Bass v. General Development Corp., 374 So.2d 479, 484 (Fla. 1979). See also Gallie v. Wainwright, 362 So.2d 936 (Fla. 1978).
Concerning the first prong of this test, it is apparent that the legislature's concern was reasonably aroused by the possibility of land developers taking advantage of the agricultural classification provisions to minimize their holding costs prior to development. As to the second prong, the legislature could have concluded that since rezoning to a nonagricultural use was an obvious and necessary prerequisite to development, the statute in question would protect against the abuse of this special tax classification. As stated in Harbour Ventures:
*1126 Such an interpretation provides an incentive for agricultural lands to remain devoted to agricultural production by discouraging speculative rezoning.

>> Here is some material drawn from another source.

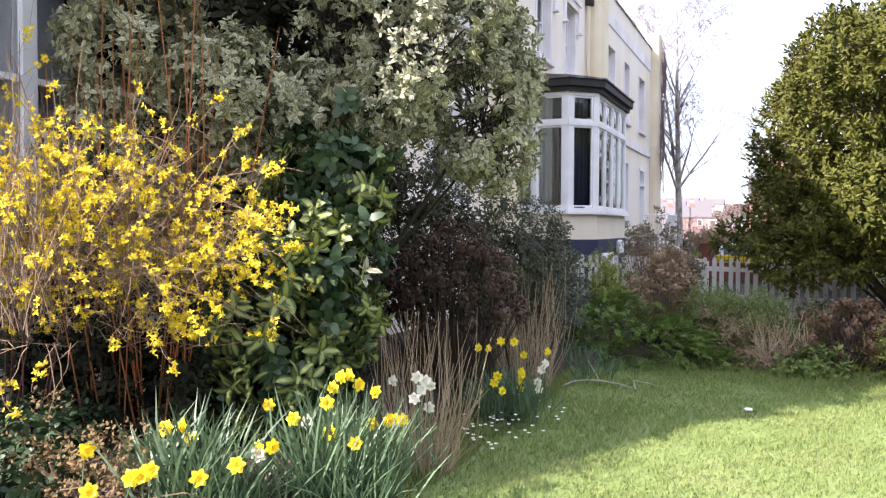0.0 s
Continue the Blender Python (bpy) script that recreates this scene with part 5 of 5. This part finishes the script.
# ---- distance ----
def far_house(at, size, ridge, turn, wall, roof_m, label, windows=True, stacks=1, ridge_along_x=True):
    """A plain brick house with a pitched roof, windows and a stack."""
    root = thing("distant_house", label, "house", "houses in the distance")
    sx, sy, sz = size
    bm = boxes((-sx / 2, sx / 2, -sy / 2, sy / 2, 0, sz))
    part("wall", bm, wall, root)
    bm = bmesh.new()
    if ridge_along_x:
        v = [bm.verts.new(p) for p in ((-sx / 2 - 0.3, -sy / 2 - 0.3, sz), (sx / 2 + 0.3, -sy / 2 - 0.3, sz), (sx / 2 + 0.3, sy / 2 + 0.3, sz), (-sx / 2 - 0.3, sy / 2 + 0.3, sz), (-sx / 2 - 0.3, 0, sz + ridge), (sx / 2 + 0.3, 0, sz + ridge))]
        for q in ((0, 1, 5, 4), (2, 3, 4, 5), (1, 2, 5), (3, 0, 4), (3, 2, 1, 0)):
            bm.faces.new([v[i] for i in q])
        part("roof", bm, roof_m, root)
    else:
        v = [bm.verts.new(p) for p in ((-sx / 2 - 0.3, -sy / 2, sz), (sx / 2 + 0.3, -sy / 2, sz), (sx / 2 + 0.3, sy / 2, sz), (-sx / 2 - 0.3, sy / 2, sz), (0, -sy / 2, sz + ridge), (0, sy / 2, sz + ridge))]
        for q in ((1, 2, 5, 4), (3, 0, 4, 5), (3, 2, 1, 0)):
            bm.faces.new([v[i] for i in q])
        part("roof", bm, roof_m, root)
        bm = bmesh.new()
        tri = [[bm.verts.new(p) for p in ((-sx / 2, y, sz - 0.01), (sx / 2, y, sz - 0.01), (0, y, sz + ridge - 0.12))] for y in (-sy / 2 - 0.05, sy / 2 + 0.05)]
        bm.faces.new(tri[0])
        bm.faces.new(tri[1][::-1])
        for i in range(3):
            bm.faces.new((tri[0][i], tri[1][i], tri[1][(i + 1) % 3], tri[0][(i + 1) % 3]))
        bmesh.ops.recalc_face_normals(bm, faces=bm.faces)
        part("gable", bm, wall, root)
    if windows:
        nx = max(1, int(sx / 2.6))
        for zz in (1.0, 3.9):
            if zz + 1.6 > sz:
                continue
            for i in range(nx):
                c = -sx / 2 + sx * (i + 0.5) / nx
                w = part("window", boxes((c - 0.6, c + 0.6, -sy / 2 - 0.10, -sy / 2 - 0.01, zz, zz + 1.6)), WHITE, root)
                part("pane", boxes((c - 0.45, c + 0.45, -sy / 2 - 0.13, -sy / 2 - 0.101, zz + 0.15, zz + 1.45)), CAR_GLASS, w)
    for s in range(stacks):
        xx = (-sx / 2 + 0.6, sx / 2 - 0.6)[s % 2] if ridge_along_x else 0
        wide = 0.55 if ridge_along_x else 1.5
        part("chimney", boxes((xx - wide, xx + wide, -0.4 if ridge_along_x else -sy / 2, 0.4 if ridge_along_x else -sy / 2 + 0.9, sz + ridge * 0.5, sz + ridge + 0.8)), FAR_BRICK, root)
        for k in range(3 if ridge_along_x else 6):
            px = xx - wide + 0.2 + (2 * wide - 0.4) * k / (2 if ridge_along_x else 5)
            yc = 0.0 if ridge_along_x else -sy / 2 + 0.45
            part("chimney_pot", boxes((px - 0.13, px + 0.13, yc - 0.13, yc + 0.13, sz + ridge + 0.8, sz + ridge + 1.5)), TERRACOTTA if ridge_along_x else FAR_BRICK, root)
    root.matrix_basis = Matrix.Translation(at) @ pose(0, 0, 0, 0, 0, turn)
    return root


# brick paled towards grey: distance haze put into the colour
HAZY_BRICK = surface("hazy_pale_brick", (0.31, 0.205, 0.18), (0.25, 0.17, 0.15), 0.95, 8, 0.6, 0.5, None, 0.0)
FAR_WALL = surface("pale_distant_render", (0.62, 0.58, 0.52), (0.5, 0.46, 0.42), 0.95, 8, 0.6, 0.4, None, 0.0)
rnd = random.Random(9)
far_house((-0.4, 119.0, -1.6), (8.4, 9, 8.0), 4.0, 0, FAR_BRICK, FAR_ROOF, "red brick gabled house with a tall chimney", False, 1, False)
far_house((-0.5, 127.0, -1.6), (9.0, 6, 8.4), 3.2, 0, FAR_BRICK, FAR_ROOF, "slate-roofed wing of a red brick house", False, 0)
far_house((2.6, 108.0, -1.6), (6, 6, 5.0), 2.0, 0, FAR_BRICK, FAR_ROOF, "low red brick wing with a slate roof", False, 0)
for i in range(4):
    far_house((-36 + 5.2 * i, 205 + rnd.uniform(-1, 1), -1.55), (5.1, 8, 6.0), 3.0, 8, HAZY_BRICK, FAR_ROOF, "red brick terrace house with white bay windows", True, 1)
for row, (yy, n, zz) in enumerate(((258, 7, 1.0), (305, 9, 3.9), (352, 10, 6.9))):
    for i in range(n):
        if abs(-62 + i * 11 + 14.5) < 9:
            continue
        far_house((-62 + i * 11 + rnd.uniform(-1, 1), yy + rnd.uniform(-4, 4), zz), (8.6, 8, rnd.uniform(5.0, 6.2)), 2.6, rnd.uniform(-12, 12), rnd.choice((HAZY_BRICK, HAZY_BRICK, FAR_WALL)), FAR_ROOF, "distant brick house among bare trees", True, 1)


GREY_ROAD = surface("worn_grey_asphalt", (0.15, 0.145, 0.145), (0.22, 0.21, 0.20), 0.9, 4, 0.15, 0.6, None, 0.0)


def far_woods(y, x0, x1, base, height, count, seed, size, label, thick=0.6):
    rg = np.random.default_rng(seed)
    x = rg.uniform(x0, x1, count)
    crown = np.array([0.5 + 0.5 * noise.noise(Vector((a * 0.06, y * 0.1, 0))) for a in x])
    z = base + height * (0.35 + 0.65 * crown) * np.sqrt(rg.random(count))
    pnt = np.stack([x, y + rg.uniform(-6, 6, count), z], axis=1)
    ob = blades("woods", pnt, rg.normal(size=(count, 3)), rg.normal(size=(count, 3)), size * rg.uniform(0.6, 1.3, count), size * thick, FAR_TREE)
    return tagged(ob, label, "woods", kind="stuff")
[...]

366 So.2d at 1174 (emphasis supplied). Quite clearly, the statute proscribes speculative rezoning and hence is rationally related to the overall greenbelt purpose.
Moreover, this reasoning is not inconsistent with the view expressed in Bass where the related section 193.461(4)(a)4 was declared unconstitutional. That section was found to be infirm because there was no rational connection between the greenbelt purpose and that section's mandatory reclassification upon the occurrence of recording of a subdivision plat. We held then that the filing of a subdivision plat has little to do with the use of property.